Murray's nephew, Bootie, a morose autodidact — imagine Holden Caulfield with his nose in a book of Emerson's essays — rounds out Messud's central cast, each illustrating Messud's acute understanding of the Peter Pan complex now rampant among young adults who feel entitled to be extraordinary: "To be your own person, to find your own style — these were the quests of adolescence and young adulthood, pushed, in a youth-obsessed culture, well into middle age."

Not until Page 370 of Messud's delicious depiction of the quintet's tangled lives, "torn between Big Ideas and a party," do the planes hit the towers. Bootie — it could have been any of these people preoccupied with manufacturing interpretations of fashions and fashions of interpretations — has "a fearful thought: you could make something inside your head, as huge and devastating as this, and spill it out into reality, make it really happen." Imagine that.

Before Sept. 11, Messud began writing a Manhattan novel about young adults living in the media hall of mirrors. After Sept. 11, she abandoned it. Then returned to it. Asked if she thought she had written a "9/11 novel," she demurs: "I wrote an August 1914 novel." Meaning, "The world I had set out to describe in 2001 had become historical."

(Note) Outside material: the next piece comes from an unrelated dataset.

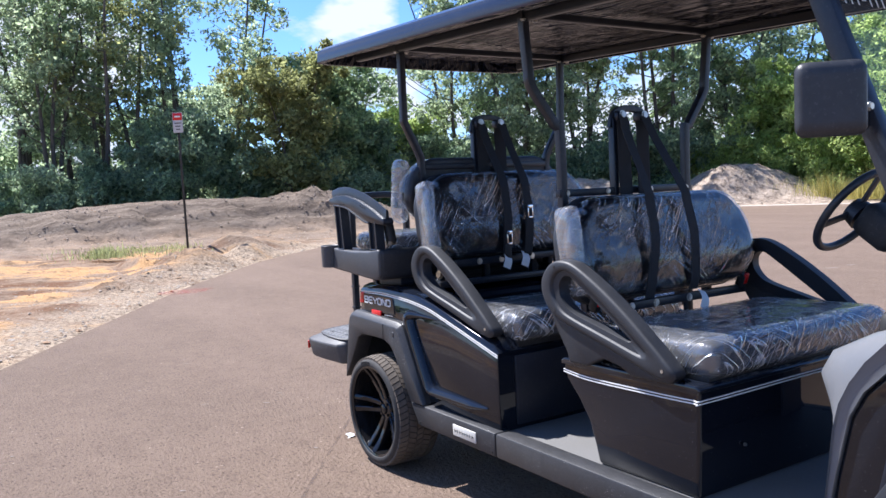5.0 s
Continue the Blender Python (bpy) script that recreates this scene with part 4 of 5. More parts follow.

But what had changed? The party, scheduled for Sept. 11, to launch the Australian's magazine and the revolution — Renee Zellweger had accepted; Susan Sontag was a maybe — was canceled, as was the magazine. Murray "formulated a reasoned middle ground'': America did not deserve the attacks, but remember the West Bank. "He wasn't opposed to the invasion of Afghanistan, but qualified about its methods." Danielle decides to proceed with her liposuction documentary.

Nothing changes everything. And even huge events that, as Messud says, make "certain things seem particularly frivolous," leave most of our enveloping normality largely unscathed. That truth and a heightened sense of the frivolous are conducive to national poise five years into a long war.